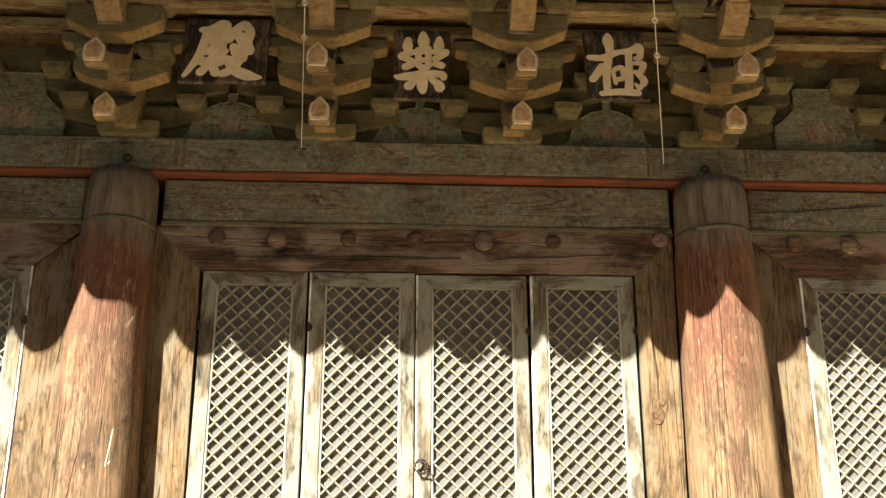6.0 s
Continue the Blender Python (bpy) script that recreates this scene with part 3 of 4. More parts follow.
mid_sill = sill(-1.43, 1.64, 0.257, 0.490, "long grey-brown sill beam with dark patches", 1.0)
bm = disc(bmesh.new(), 1.04, 0.175, 0.018, -0.056, -0.04, 12)
part("peg", bm, M_RUST, mid_sill, "rusty yellow peg end")
bm = disc(bmesh.new(), 1.03, 0.115, 0.013, -0.056, -0.04, 12)
part("peg", bm, M_RUST, mid_sill, "rusty yellow peg end")
west_sill = sill(-5.0, -1.88, 0.265, 0.497, "grey sill beam with a whitish splash beside the column", 3.0, sill_wood("sill_wood_west", (2.5, 3.1)))
east_sill = sill(2.06, 5.2, 0.275, 0.497, "grey sill beam with a whitish splash beside the column", 6.0, sill_wood("sill_wood_east", (-0.1, 0.5)))


# ---------------- jamb posts, header, tie beam, plate ----------------
def jamb(x0, x1, xt0, xt1, label, seed, mitre):
    """A board beside the doors; its head is cut on the slant against the header."""
    t = thing("jamb_post", label, "post", "door jambs", at=((x0 + x1) / 2, 0, 0.492))
    cx = (x0 + x1) / 2
    h0, h1 = 2.545 - 0.492, 2.80 - 0.492
    out = [(x0 - cx, 0), (x1 - cx, 0), (xt1 - cx, h0 if mitre > 0 else h1), (xt0 - cx, h1 if mitre > 0 else h0)]
    bm = prism(bmesh.new(), out, -0.005, 0.16, 'y')
    for i in range(1, 14):
        bmesh.ops.bisect_plane(bm, geom=bm.verts[:] + bm.edges[:] + bm.faces[:], plane_co=(0, 0, i * 0.16), plane_no=(0, 0, 1))
    rough_up(bm, 0.004, 1.5, seed)
    part("board", bm, M_POST, t)
    return t


def knot(parent, x, z, r):
    """A knot in the board: a slightly raised oval of darker end grain."""
    ring = [(x - parent.location.x + r * math.cos(a) * (1 + 0.12 * math.sin(3 * a)), z - 0.492 + 1.25 * r * math.sin(a)) for a in [2 * math.pi * i / 18 for i in range(18)]]
    ob = part("knot", soften(prism(bmesh.new(), [(a, b) for a, b in ring], -0.0105, 0.0, 'y'), 0.003), M_KNOT, parent, "dark oval knot")
    return ob


M_KNOT = timber("knot_wood", 'y', (0.075, 0.042, 0.02), (0.17, 0.105, 0.05), (0.10, 0.06, 0.03), 0.5, 0.3, wscale=20.0)
jamb_l = jamb(-1.46, -1.168, -1.46, -1.188, "rugged vertical pine post beside the lattice doors", 1.0, 1)
jamb_r = jamb(1.388, 1.594, 1.388, 1.628, "knotty vertical pine post beside the lattice doors", 2.0, -1)
jamb(-2.125, -1.84, -2.15, -1.84, "weathered vertical pine post of the outer bay", 3.0, -1)
jamb(2.05, 2.37, 2.05, 2.378, "weathered vertical pine post of the outer bay", 4.0, 1)


for x, z, r in ((-1.39, 1.60, 0.020), (-1.395, 1.28, 0.017)):
    knot(jamb_l, x, z, r)
for x, z, r in ((1.49, 0.965, 0.035), (1.47, 1.70, 0.040), (1.50, 1.78, 0.018), (1.50, 0.78, 0.016)):
    knot(jamb_r, x, z, r)


def header(x0, x1, ix0, ix1, knobs, label, seed):
    t = thing("header_beam", label, "beam", "door headers", at=(x0, 0, 2.545))
    w = x1 - x0
    bm = prism(bmesh.new(), [(ix0 - x0, 0), (ix1 - x0, 0), (w, 0.262), (0, 0.262)], -0.025, 0.18, 'y')
    for i in range(1, 12):
        bmesh.ops.bisect_plane(bm, geom=bm.verts[:] + bm.edges[:] + bm.faces[:], plane_co=(i * w / 12, 0, 0), plane_no=(1, 0, 0))
    rough_up(bm, 0.004, 1.8, seed)
    part("timber", bm, M_HEADER, t)
    for k, (x, z) in enumerate(knobs):
        b = bmesh.new()
        n = 16
        r = 0.052 + 0.007 * math.sin(k * 2.1)
        rings = [[b.verts.new((x - x0 + q * r * math.cos(2 * math.pi * i / n), y, z - 2.545 + q * r * math.sin(2 * math.pi * i / n))) for i in range(n)]
                 for q, y in ((1.0, -0.02), (1.0, -0.034), (0.8, -0.046), (0.3, -0.05))]
        for a, c in zip(rings, rings[1:]):
            for i in range(n):
                b.faces.new((a[i], a[(i + 1) % n], c[(i + 1) % n], c[i]))
        b.faces.new(rings[-1])
        bmesh.ops.recalc_face_normals(b, faces=b.faces)
        part("wooden_boss", b, M_KNOB if k in (1, 6) else M_HEADER, t, "round wooden nail cover", smooth=True)
    return t


M_KNOB = timber("worn_boss_wood", 'x', (0.12, 0.08, 0.06), (0.36, 0.28, 0.22), (0.10, 0.06, 0.04), 0.5, 0.4, wscale=14.0)
main_header = header(-1.475, 1.640, -1.19, 1.39, [(-1.099, 2.738), (-0.742, 2.731), (-0.325, 2.738), (0.078, 2.74), (0.483, 2.738), (0.9, 2.742), (1.549, 2.77)],
       "dark brown door header with round wooden nail covers", 1.0)
header(2.06, 5.2, 2.38, 4.95, [(2.365, 2.755), (2.701, 2.755), (3.05, 2.755), (3.4, 2.75)], "dark brown door header with round wooden nail covers", 4.0)
header(-5.0, -1.85, -4.75, -2.15, [(-4.2, 2.74), (-3.6, 2.74), (-3.0, 2.74), (-2.5, 2.74)], "dark brown door header with round wooden nail covers", 7.0)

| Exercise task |
Copy the material above in full and exactly, skipping pictures.

| Completed exercise |
6.0 s
Continue the Blender Python (bpy) script that recreates this scene with part 3 of 4. More parts follow.
mid_sill = sill(-1.43, 1.64, 0.257, 0.490, "long grey-brown sill beam with dark patches", 1.0)
bm = disc(bmesh.new(), 1.04, 0.175, 0.018, -0.056, -0.04, 12)
part("peg", bm, M_RUST, mid_sill, "rusty yellow peg end")
bm = disc(bmesh.new(), 1.03, 0.115, 0.013, -0.056, -0.04, 12)
part("peg", bm, M_RUST, mid_sill, "rusty yellow peg end")
west_sill = sill(-5.0, -1.88, 0.265, 0.497, "grey sill beam with a whitish splash beside the column", 3.0, sill_wood("sill_wood_west", (2.5, 3.1)))
east_sill = sill(2.06, 5.2, 0.275, 0.497, "grey sill beam with a whitish splash beside the column", 6.0, sill_wood("sill_wood_east", (-0.1, 0.5)))


# ---------------- jamb posts, header, tie beam, plate ----------------
def jamb(x0, x1, xt0, xt1, label, seed, mitre):
    """A board beside the doors; its head is cut on the slant against the header."""
    t = thing("jamb_post", label, "post", "door jambs", at=((x0 + x1) / 2, 0, 0.492))
    cx = (x0 + x1) / 2
    h0, h1 = 2.545 - 0.492, 2.80 - 0.492
    out = [(x0 - cx, 0), (x1 - cx, 0), (xt1 - cx, h0 if mitre > 0 else h1), (xt0 - cx, h1 if mitre > 0 else h0)]
    bm = prism(bmesh.new(), out, -0.005, 0.16, 'y')
    for i in range(1, 14):
        bmesh.ops.bisect_plane(bm, geom=bm.verts[:] + bm.edges[:] + bm.faces[:], plane_co=(0, 0, i * 0.16), plane_no=(0, 0, 1))
    rough_up(bm, 0.004, 1.5, seed)
    part("board", bm, M_POST, t)
    return t


def knot(parent, x, z, r):
    """A knot in the board: a slightly raised oval of darker end grain."""
    ring = [(x - parent.location.x + r * math.cos(a) * (1 + 0.12 * math.sin(3 * a)), z - 0.492 + 1.25 * r * math.sin(a)) for a in [2 * math.pi * i / 18 for i in range(18)]]
    ob = part("knot", soften(prism(bmesh.new(), [(a, b) for a, b in ring], -0.0105, 0.0, 'y'), 0.003), M_KNOT, parent, "dark oval knot")
    return ob


M_KNOT = timber("knot_wood", 'y', (0.075, 0.042, 0.02), (0.17, 0.105, 0.05), (0.10, 0.06, 0.03), 0.5, 0.3, wscale=20.0)
jamb_l = jamb(-1.46, -1.168, -1.46, -1.188, "rugged vertical pine post beside the lattice doors", 1.0, 1)
jamb_r = jamb(1.388, 1.594, 1.388, 1.628, "knotty vertical pine post beside the lattice doors", 2.0, -1)
jamb(-2.125, -1.84, -2.15, -1.84, "weathered vertical pine post of the outer bay", 3.0, -1)
jamb(2.05, 2.37, 2.05, 2.378, "weathered vertical pine post of the outer bay", 4.0, 1)


for x, z, r in ((-1.39, 1.60, 0.020), (-1.395, 1.28, 0.017)):
    knot(jamb_l, x, z, r)
for x, z, r in ((1.49, 0.965, 0.035), (1.47, 1.70, 0.040), (1.50, 1.78, 0.018), (1.50, 0.78, 0.016)):
    knot(jamb_r, x, z, r)


def header(x0, x1, ix0, ix1, knobs, label, seed):
    t = thing("header_beam", label, "beam", "door headers", at=(x0, 0, 2.545))
    w = x1 - x0
    bm = prism(bmesh.new(), [(ix0 - x0, 0), (ix1 - x0, 0), (w, 0.262), (0, 0.262)], -0.025, 0.18, 'y')
    for i in range(1, 12):
        bmesh.ops.bisect_plane(bm, geom=bm.verts[:] + bm.edges[:] + bm.faces[:], plane_co=(i * w / 12, 0, 0), plane_no=(1, 0, 0))
    rough_up(bm, 0.004, 1.8, seed)
    part("timber", bm, M_HEADER, t)
    for k, (x, z) in enumerate(knobs):
        b = bmesh.new()
        n = 16
        r = 0.052 + 0.007 * math.sin(k * 2.1)
        rings = [[b.verts.new((x - x0 + q * r * math.cos(2 * math.pi * i / n), y, z - 2.545 + q * r * math.sin(2 * math.pi * i / n))) for i in range(n)]
                 for q, y in ((1.0, -0.02), (1.0, -0.034), (0.8, -0.046), (0.3, -0.05))]
        for a, c in zip(rings, rings[1:]):
            for i in range(n):
                b.faces.new((a[i], a[(i + 1) % n], c[(i + 1) % n], c[i]))
        b.faces.new(rings[-1])
        bmesh.ops.recalc_face_normals(b, faces=b.faces)
        part("wooden_boss", b, M_KNOB if k in (1, 6) else M_HEADER, t, "round wooden nail cover", smooth=True)
    return t


M_KNOB = timber("worn_boss_wood", 'x', (0.12, 0.08, 0.06), (0.36, 0.28, 0.22), (0.10, 0.06, 0.04), 0.5, 0.4, wscale=14.0)
main_header = header(-1.475, 1.640, -1.19, 1.39, [(-1.099, 2.738), (-0.742, 2.731), (-0.325, 2.738), (0.078, 2.74), (0.483, 2.738), (0.9, 2.742), (1.549, 2.77)],
       "dark brown door header with round wooden nail covers", 1.0)
header(2.06, 5.2, 2.38, 4.95, [(2.365, 2.755), (2.701, 2.755), (3.05, 2.755), (3.4, 2.75)], "dark brown door header with round wooden nail covers", 4.0)
header(-5.0, -1.85, -4.75, -2.15, [(-4.2, 2.74), (-3.6, 2.74), (-3.0, 2.74), (-2.5, 2.74)], "dark brown door header with round wooden nail covers", 7.0)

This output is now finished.